Embarkation on the Navigator of the Seas
The port of Miami is easily accessed; however, to embark approximately 3,500 passengers (and all their luggage) in less than four hours could be a logistical nightmare. RCI is up to the task and once security had concluded its work, then the lines moved along quickly. Boarding time is 2:00pm and we were on board and assisted to our stateroom in about thirty minutes. Recent US federal cut backs to the number of security personnel has made the process slower all around. There is a specific check-in counter for Crown & Anchor Diamond members and passengers on wheelchairs which makes boarding very quick. We checked our Dining Room reservations -- a table for two near the entrance to the Coppelia Dining Room -- perfect! It is better to do this soon after boarding, in order to avoid waiting in line at dinner time. All set, we went to the very crowded Windjammer Cafe' for the welcome aboard buffet. This is probably the only time that it is so busy, because so many hungry passengers descend on it simultaneously. There were many staff who helped with the seating, trays and beverages; even so, we usually avoid the buffet because of the wheelchair. Yet, many Americans love a buffet and some even avoid the dining rooms altogether, not us. We enjoy the exquisite dinners and service provided in the dining room as do so many other passengers. This is what makes cruising so much fun. Cruisers can enjoy the ship or exotic ports in the day time, and then in the evening come together at dinner and talk about their adventures of the day.
The Navigator of the Seas
The Navigator is a 138,000 gross tonnage, 650 million dollar wonder with 1,557 staterooms which can accommodate 3,835 passengers -- on this cruise there were 3,600 and a crew of 1,256. Her length is 1,020 ft., beam is 157.5 ft. and her draft is only 29 ft. All this and a cruising speed of 22 knots. The purser's desk provides a handy ship's deck plan, which folds to a neat playing card size.

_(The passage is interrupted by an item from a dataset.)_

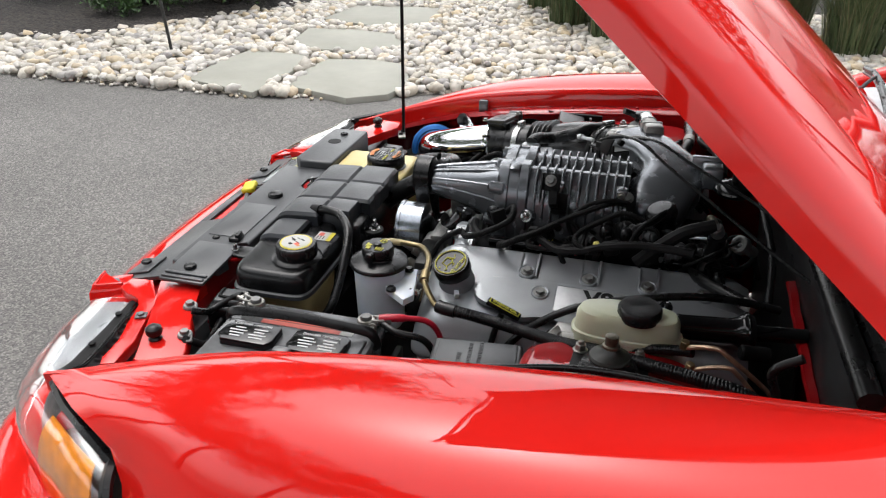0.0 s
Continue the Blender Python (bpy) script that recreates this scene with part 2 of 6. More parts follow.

The Voyager Class ships, the Voyager (1999), Explorer (2000), Adventure (2001), Navigator (2002) and Mariner (2003) all have the distinctive feature of the Royal Promenade. This city street within the ship is almost 400 ft long and four decks tall. There are cabins overlooking the mall of boutiques, cafes and pubs. It is the center of action and the place to stroll, window shop or just sit and have a coffee or an ice cream. (See our 2003 review for a deck by deck description of the Navigator's 15 decks). The other unique features are the ice skating rink (the site of Olympic quality skating shows) and the rock climbing wall. The Navigator is just as lovely as when we first sailed on her three years ago. Mr. Nentwich keeps her pristine!